• venerdì , 27 Dicembre 2024

Crisi, quanto deve cambiare la cultura dei negozi?

La fotografia dello stato di difficoltà del commercio italiano è fin troppo facile da scattare. I neri prevalgono nettamente sui bianchi e le cause sono altrettanto facilmente rintracciabili nel crollo dei consumi interni e nel pericolo di un ulteriore aumento dell’Iva.
Ma siccome non ci si può piangere addosso in eterno vale la pena tentare di costruire un ragionamento che guardi in avanti, che lavori nella prospettiva del superamento dell’anno zero del commercio. Da dove partire? Sicuramente da un elemento di discontinuità culturale, quello che deve cambiare tra gli operatori del settore è infatti l’approccio con il mercato. La vecchia relazione che si aveva con il business era semplificata, quasi automatica, standardizzata.
Le variabili erano la posizione, i prezzi praticati, la cortesia, l’assenza di concorrenza nei paraggi, la capacità di mettere su una bella vetrina. Ma quel mercato molto regolare, fidelizzato, prevedibile, purtroppo non esiste più. Agli storici dell’economia il compito di dirci se tutte le colpe ricadono sulla Grande Crisi oppure saremmo arrivati comunque allo stesso punto di oggi, magari con tempi più ritardati.
L’unica cosa che non è permessa (e consigliata) è però chiudere gli occhi di fronte alla realtà. Il mondo del commercio è dunque cambiato velocemente. Noi italiani purtroppo non abbiamo una sufficiente cultura di quello che nel mondo degli affari si chiama retail (dettaglio) e così via via ci siamo fatti impartire lezioni dai francesi, dagli americani e persino dagli svedesi e dagli spagnoli.
Ci manca la cultura del consumatore, l’attenzione spasmodica ai mutamenti della domanda, degli stili di vita, dell’attenzione al servizio.

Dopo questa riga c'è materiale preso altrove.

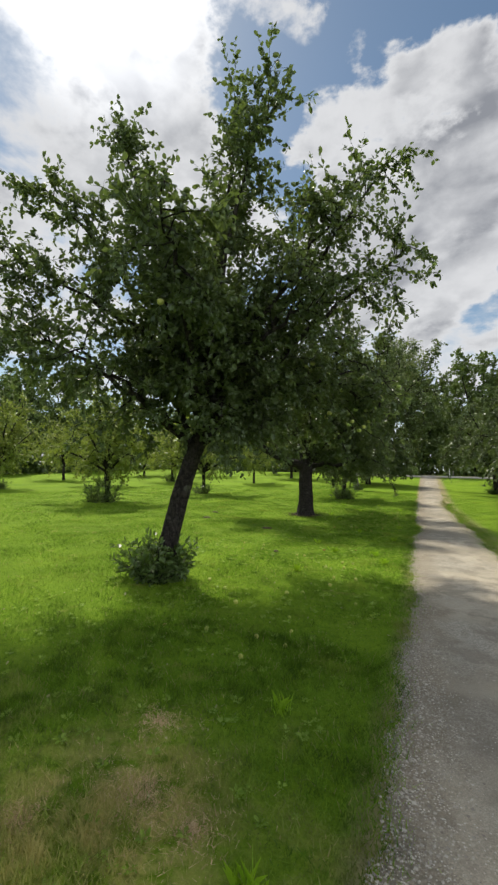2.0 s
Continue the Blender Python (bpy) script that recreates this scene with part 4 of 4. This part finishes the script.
def build_wood():
    rng = np.random.default_rng(77)
    kinds = [wood_tree(71, 15, 6.0, "broad dark green woodland tree"), wood_tree(72, 18, 6.0, "tall round-headed woodland tree"),
             wood_tree(73, 11, 5.2, "low bushy woodland tree")]
    beyond_square = [(1, 6.5, 76, 1.2), (1, 13, 82, 1.15), (0, 1, 86, 1.25), (0, 20, 80, 1.05), (1, 28, 84, 1), (2, 8.5, 62, 0.85), (0, -2, 72, 0.95), (2, 14.5, 60, 0.8), (2, 21, 62, 0.9), (0, 36, 78, 1), (1, 45, 74, 1), (0, 53, 66, 1), (0, 60, 54, 1), (1, 62, 40, 0.9), (2, 4.6, 60.5, 0.5)]
    behind_orchard = [(0, -13, 68, 0.85), (2, -12, 60, 0.9), (2, -20, 62, 0.95), (0, -22, 72, 0.8), (2, -29, 64, 1), (0, -34, 68, 0.85), (2, -39, 60, 0.9), (0, -44, 62, 0.8), (2, -47, 52, 1), (0, -52, 46, 0.95), (1, -50, 37, 0.85), (2, -45, 30, 0.95), (0, -51, 27, 0.9), (2, -46, 19, 0.9), (0, -53, 15, 0.95), (2, -46, 8, 0.9), (0, -55, 2, 0.9), (2, -48, -4, 0.9), (1, -58, 22, 0.9), (2, -41, 42, 0.85)]
    for k, x, y, s in beyond_square + behind_orchard:
        stand(kinds[k], x, y, rng.uniform(0, 360), s)
    for t in kinds:
        remove_tree(t)
    # brushwood under the wood's edge
    n = 26000
    u = rng.uniform(0, 1, n)
    line = np.array([(-60, -8), (-50, 20), (-46, 40), (-34, 62), (-10, 68), (10, 72), (30, 74), (62, 50)], dtype=float)
    k = u * (len(line) - 1)
    i = np.minimum(k.astype(int), len(line) - 2)
    p = line[i] + (line[i + 1] - line[i]) * (k - i)[:, None] + rng.normal(0, 1.6, (n, 2))
    z = ground_height(p[:, 0], p[:, 1]) + rng.uniform(0, 1, n) ** 1.3 * (3.4 + 1.6 * np.sin(u * 61) + 0.9 * np.sin(u * 170))
    pos = np.stack([p[:, 0], p[:, 1], z], -1)
    way = rng.normal(0, 0.7, (n, 3)) + np.array([0, 0, 0.2])
    tagged(new("brushwood", mesh_of("brushwood", *leaves(rng, pos, way, 0.6 * rng.uniform(0.6, 1.3, n), 0.6, True), LEAF_FAR)),
           "dark green brushwood along the edge of the wood", "shrubs", kind="stuff")


build_willow()
build_wood()


# ---- small things ----
def build_bank():
    """A low hedge along the cross track."""
    rng = np.random.default_rng(90)
    n = 5000
    pos = np.stack([rng.uniform(-14, -2.2, n), rng.normal(0, 0.5, n), np.abs(rng.normal(0, 0.42, n)) + 0.05], -1)
    pos[:, 2] = np.minimum(pos[:, 2], 1.0)
    way = rng.normal(0, 0.7, (n, 3)) + np.array([0, 0, 0.5])
    ob = tagged(new("hedge", mesh_of("hedge", *leaves(rng, pos, way, 0.22 * rng.uniform(0.6, 1.3, n), 0.5), LEAF_BUSH)), "low rough green hedge along the gravel track", "hedge")
    ob.location = (0, 57.6, 1.2)


def build_posts():
    rng = np.random.default_rng(91)

    def post_mesh(h, r, mat):
        bm = bmesh.new()
        bmesh.ops.create_cone(bm, cap_ends=True, segments=8, radius1=r, radius2=r * 0.9, depth=h, matrix=Matrix.Translation((0, 0, h / 2)))
        bmesh.ops.create_cone(bm, cap_ends=True, segments=8, radius1=r * 0.9, radius2=r * 0.35, depth=0.05, matrix=Matrix.Translation((0, 0, h + 0.025)))
        return from_bm("post", bm, mat, False)

    fence = tagged(new("fence"), "weathered wooden field fence with thin wires", "fence")
    pm = post_mesh(1.25, 0.05, WOOD_POST)
    ys = np.arange(18.0, 47.0, 3.2)
    tops = []
    for y in ys:
        x = 8.2 + rng.normal(0, 0.05)
        z = float(ground_height(x, y))
        p = part("post", pm, fence)
        p.location = (x, y, z - 0.1)
        p.rotation_euler = (rng.normal(0, 0.03), rng.normal(0, 0.03), 0)
        tops.append((x, y, z))
    for h in (0.35, 0.7, 1.05):
        line = np.array(tops) + np.array([0, 0, h])
        part("wire", mesh_of("wire", *tube(line, np.full(len(line), 0.004), 4), WIRE), fence)
    x, y = 7.0, 38.2
    sign = tagged(new("marker_post"), "weathered post with a small white plate", "post")
    sign.location = (x, y, float(ground_height(x, y)) - 0.05)
    part("post", post_mesh(1.5, 0.06, WOOD_POST), sign)
    bm = bmesh.new()
    bmesh.ops.create_cube(bm, size=1, matrix=Matrix.Translation((0, -0.075, 1.35)) @ Matrix.Diagonal((0.13, 0.02, 0.22, 1)))
    bmesh.ops.bevel(bm, geom=bm.edges[:], offset=0.004, segments=1, affect="EDGES")
    part("plate", from_bm("plate", bm, WHITE_PAINT, False), sign, "white plate")
    for px, mat, h, label in ((1.25, WHITE_PAINT, 0.85, "short white marker post beside the gravel track"), (1.6, WOOD_POST, 0.6, "short dark post beside the gravel track")):
        b = tagged(new("bollard", post_mesh(h, 0.07, mat)), label, "post")
        b.location = (px, 51.5, 1.2 - 0.02)


def build_fallen():
    """Windfalls in the grass, mounds of earth, dead turf."""
    rng = np.random.default_rng(95)
    early = [(-0.84, 0.91), (-1.03, 1.51), (-1.45, 2.6), (-1.82, 4.92), (-2.35, 5.27), (-1.57, 5.29), (-1.86, 5.33), (-1.62, 5.6), (-1.75, 5.92), (-1.21, 6.69), (-2.04, 6.67), (-1.88, 6.79),
             (-1.69, 7.7), (-1.84, 8.17), (-1.96, 8.32), (-1.68, 8.38), (-1.51, 8.38), (-1.61, 8.74), (-1.78, 8.75), (-2.33, 8.84), (-2.5, 8.95), (-2.65, 8.97), (-3.38, 9.05), (-3.94, 9.46), (-1.41, 9.56)]
    late = [(-4.03, 10.74), (-3.66, 12.38), (-2.39, 12.99), (-2.42, 13.11), (-3.24, 13.38), (-1.6, 14.94), (-1.51, 15.2), (-1.86, 15.46), (-1.79, 15.61), (-1.9, 15.65), (-1.57, 15.87), (-3.72, 16.07),
            (-1.46, 16.19), (-1.58, 16.39), (-1.21, 16.41), (-0.96, 16.5), (-1.53, 16.6), (-1.84, 16.08), (-2.26, 16.85), (-2.16, 17.14), (-2.67, 17.26), (-1.56, 17.09), (-1.65, 17.27), (-1.63, 17.72), (-1.61, 17.94), (-1.5, 19.15)]
    brown = [(-2.8, 5.22), (-2.3, 13.05), (-1.65, 13.32), (-2.02, 12.81), (-1.85, 12.7), (-1.3, 14.5), (-1.88, 14.1), (-1.57, 16.18), (-1.76, 9.9), (-2.33, 9.68), (-1.78, 17.84), (-2.1, 17.81), (-2.41, 17.09)]
    spots = [(x, y, 0) for x, y in early + late] + [(x, y, 1) for x, y in brown]
    for cx, cy, n in ((-2.6, 6.9, 6), (-2.9, 16.0, 5), (-2.9, 9.5, 4)):
        spots += [(cx + rng.normal(0, 1.1), cy + rng.normal(0, 1.5), int(rng.uniform() < 0.2)) for _ in range(n)]
    for x, y, rotten in spots:
        if x > float(path_left(y)) - 0.12:
            x = float(path_left(y)) - rng.uniform(0.15, 0.5)
        a = new("fallen_apple", APPLE_BROWN if rotten else APPLE_GROUND)
        s = rng.uniform(0.5, 0.72) if rotten else rng.uniform(0.52, 0.8)
        a.scale = (s, s, s)
        a.location = (x, y, float(lawn_height(x, y)) + 0.020 * s)
        a.rotation_euler = (rng.uniform(0, 1.2), rng.uniform(0, 1.2), rng.uniform(0, 6))
        tagged(a, "rotting brown windfall apple in the grass" if rotten else "yellow-green windfall apple lying in the grass", "apple", "windfall apples")

    def mound(name, x, y, r, h, mat, label, cat):
        bm = bmesh.new()
        bmesh.ops.create_icosphere(bm, subdivisions=3, radius=1)
        for v in bm.verts:
            k = 1 + 0.45 * noise.noise(v.co * 2.3 + Vector((x, y, 0))) + 0.3 * noise.noise(v.co * 6.0 + Vector((y, x, 0)))
            v.co = Vector((v.co.x * r * k, v.co.y * r * 0.8 * k, max(v.co.z, -0.2) * h * k))
        ob = tagged(new(name, from_bm(name, bm, mat)), label, cat, name + "s")
        ob.location = (x, y, float(lawn_height(x, y)))

    for x, y, r in ((-4.36, 11.68, 0.16), (-6.8, 12.75, 0.16), (-7.3, 14.16, 0.16), (-3.1, 9.08, 0.06), (-1.18, 2.56, 0.06)):
        mound("earth_mound", x, y, r * 0.8, 0.035, EARTH, "small dark mound of bare earth in the lawn", "earth")
    mound("earth_mound", -4.40, 15.24, 0.33, 0.09, EARTH, "bare dark earth heaped round a broad trunk's foot", "earth")
    n = 1600
    a, q = rng.uniform(0, 6.3, n), 0.24 + np.abs(rng.normal(0, 0.17, n))
    px, py = -4.4 + q * np.cos(a), 15.26 + q * np.sin(a)
    base = np.stack([px, py, lawn_height(px, py) + 0.006], -1)
    side = np.stack([rng.normal(0, 0.006, n), rng.normal(0, 0.006, n), 0 * a], -1)
    tip = base + np.stack([rng.normal(0, 0.05, n), rng.normal(0, 0.05, n), rng.uniform(0.01, 0.06, n)], -1)
    tagged(new("twig_litter", mesh_of("twig_litter", np.stack([base - side, base + side, tip], 1).reshape(-1, 3), np.arange(n * 3).reshape(-1, 3), EARTH)),
           "dark litter of twigs and leaves round a broad trunk", "litter", kind="stuff")
    for x, y, r in ((-0.94, 1.21, 0.13), (-1.06, 1.30, 0.08), (-1.25, 1.49, 0.09), (-1.46, 1.28, 0.08), (-0.91, 0.95, 0.08), (-2.29, 2.03, 0.10), (-0.96, 2.15, 0.06),
                    (-1.64, 3.49, 0.30), (-1.33, 3.44, 0.18), (-1.88, 3.95, 0.20), (-2.0, 3.14, 0.12), (-1.5, 2.63, 0.10), (-1.22, 2.69, 0.10), (-1.63, 2.86, 0.10)):
        n = int((60000 if r < 0.15 else 24000) * r * r) + 60
        a, q = rng.uniform(0, 6.3, n), r * np.abs(rng.normal(0, 0.6, n))
        q = q * (1 + 0.45 * np.sin(3 * a + 20 * x) + 0.3 * np.sin(7 * a + 9 * y))
        px, py = x + q * np.cos(a), y + q * np.sin(a) * 0.8
        base = np.stack([px, py, lawn_height(px, py) + 0.004], -1)
        b = rng.uniform(0, 6.3, n)
        side = np.stack([np.cos(b), np.sin(b), 0 * b], -1) * 0.002
        tip = base + np.stack([rng.normal(0, 0.02, n), rng.normal(0, 0.02, n), rng.uniform(0.003, 0.018, n)], -1)
        tagged(new("dead_turf", mesh_of("dead_turf", np.stack([base - side, base + side, tip], 1).reshape(-1, 3), np.arange(n * 3).reshape(-1, 3), STRAW)),
               "flattened tuft of dead straw-coloured grass", "grass", "dead turf", "stuff")
    # stones and leaf litter on the path
    for x, y, r in ((-0.78, 14.45, 0.03), (-0.7, 15.25, 0.03), (-0.86, 17.04, 0.025), (-0.9, 22.3, 0.04), (-0.75, 20.34, 0.03), (0.11, 5.37, 0.04), (0.3, 5.2, 0.03), (-0.95, 19.35, 0.03)):
        bm = bmesh.new()
        bmesh.ops.create_icosphere(bm, subdivisions=2, radius=r)
        for v in bm.verts:
            v.co *= 1 + 0.75 * noise.noise(v.co * 55 + Vector((y, x, 0)))
            v.co.z *= 0.55
        ob = tagged(new("stone", from_bm("stone", bm, CLOD, False)), "brown clod of earth lying on the gravel path", "stone", "clods on the path")
        ob.location = (x, y, float(ground_height(x, y)) + 0.012 + r * 0.2)


def build_weeds():
    """Taller grass tufts and low rosettes of weeds that stand out of the mown turf."""
    rng = np.random.default_rng(97)
    spots = [(-1.15, 9.0), (-1.35, 9.55), (-1.7, 1.9), (-1.0, 3.3), (-2.6, 10.3), (-1.2, 11.4), (-2.1, 12.4), (-1.25, 13.6), (-1.6, 18.9), (-2.3, 7.9)]
    spots += [(rng.uniform(-4.2, -1.1), rng.uniform(1.0, 21.0)) for _ in range(8)]
    for k, (x, y) in enumerate(spots):
        n = 34
        a = rng.uniform(0, 6.3, n)
        h = rng.uniform(0.05, 0.13, n)
        base = np.stack([x + rng.normal(0, 0.03, n), y + rng.normal(0, 0.03, n), np.full(n, float(lawn_height(x, y)) - 0.005)], -1)
        side = np.stack([-np.sin(a), np.cos(a), 0 * a], -1) * 0.003
        out = np.stack([np.cos(a), np.sin(a), 0 * a], -1) * (h * rng.uniform(0.2, 0.8, n))[:, None]
        mid = base + out * 0.4 + np.stack([0 * a, 0 * a, h * 0.65], -1)
        tip = base + out + np.stack([0 * a, 0 * a, h * rng.uniform(0.75, 1.0, n)], -1)
        v = np.stack([base - side, base + side, mid + side * 0.8, tip, mid - side * 0.8], 1).reshape(-1, 3)
        f = np.arange(n * 5).reshape(-1, 5)
        tagged(new("grass_tuft", mesh_of("grass_tuft", v, f, TUFT)), "taller tuft of fresh grass in the mown lawn", "grass", "grass tufts")
    pieces = []
    for k in range(1500):
        x, y = rng.uniform(-4.6, -0.95), rng.uniform(0.8, 21.0)
        n = rng.integers(7, 13)
        a = np.arange(n) * 2 * np.pi / n + rng.normal(0, 0.25, n)
        way = np.stack([np.cos(a), np.sin(a), rng.uniform(0.15, 0.6, n)], -1)
        pos = np.stack([np.full(n, x), np.full(n, y), np.full(n, float(lawn_height(x, y)) + 0.008)], -1) + way * 0.008
        pieces.append(leaves(rng, pos, way, rng.uniform(0.014, 0.030, n) * rng.uniform(0.6, 1.6), 0.5))
    tagged(new("clover", mesh_of("clover", *joined(pieces), WEED)), "low broad-leaved weeds scattered through the lawn", "weeds", kind="stuff")
    n = 130
    x = np.concatenate([rng.normal(-2.6, 1.2, n // 2), rng.normal(-2.6, 1.4, n - n // 2)])
    y = np.concatenate([rng.normal(6.0, 2.2, n // 2), rng.normal(15.5, 2.8, n - n // 2)])
    pos = np.stack([x, y, lawn_height(x, y) + 0.028], -1)
    way = np.stack([rng.normal(0, 1, n), rng.normal(0, 1, n), rng.normal(0, 0.25, n)], -1)
    keep = x < path_left(y) - 0.05
    tagged(new("leaf_litter", mesh_of("leaf_litter", *leaves(rng, pos[keep], way[keep], rng.uniform(0.018, 0.04, int(keep.sum())), 0.5), LITTER)),
           "small pale fallen leaves scattered on the lawn", "leaves", kind="stuff")


build_weeds()
build_bank()
build_posts()
build_fallen()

Ci siamo stupiti quando nei supermercati si è cominciata a vendere l’insalata nei sacchetti, inizialmente non capivamo che il focus si era spostato dalla verdura al servizio.
Oggi ne siamo in qualche maniera diventati schiavi. Eppure anche lessicalmente la parola «dettaglio» ci indurrebbe alla cura dei particolari, a voler offrire un servizio perfetto. Purtroppo molto spesso non è così e il commercio appare culturalmente statico.
Pensa che il solo valore aggiunto risieda nella prossimità del negozio all’abitazione o all’ufficio del consumatore. La vicinanza resta sicuramente un punto a favore ma deve essere coniugato con altri fattori. Ad esempio, la logica della concentrazione dei punti di vendita della stessa merceologia nello stesso quartiere o nella stessa strada può essere un elemento di qualificazione, uno stimolo continuo a superarsi e a specializzarsi.
Eppure sono pochi i casi di questo tipo in Italia. E ancora: la flessibilità degli orari può essere giocata come elemento di marketing specie nelle aree metropolitane sfruttando la pausa pranzo oppure la sera nei circondari con ristoranti, cinema e teatri.
Un mercato nervoso e imprevedibile richiede anche una propensione alla rotazione delle merci offerte e dello stesso format distributivo, almeno dentro un perimetro relativamente omogeneo. Niente è per sempre e comunque. Una pagina tutta da scrivere è poi quella che riguarda l’e-commerce che in alcuni settori sta diventando il canale prevalente, si pensi ad esempio alla vendita dei pacchetti vacanze.
È chiaro che più si sottolineano gli aspetti di discontinuità più viene spontaneo sostenere le ragioni di un ricambio. La generazione dei nativi digitali sta cominciando a rivisitare l’artigianato con l’esperienza dei makers perché non può accadere qualcosa di simile nel commercio?
Spulciando tra i dati sull’apertura di partite Iva il settore fa ancora la parte del leone e, spesso per mancanza di alternative, attrae le/i trentenni. Smetteremo un giorno di considerarla una disgrazia e invece proveremo a viverla come un’occasione?
Molto di quanto detto finora dipende dalle associazioni di rappresentanza che sono chiamate anche loro alla discontinuità. Non si vive di sola lobby romana, occorre stare sul territorio e aiutare «l’evoluzione della specie commerciale» formando i quadri e offrendo servizi più avanzati. Tutto sommato basta volerlo.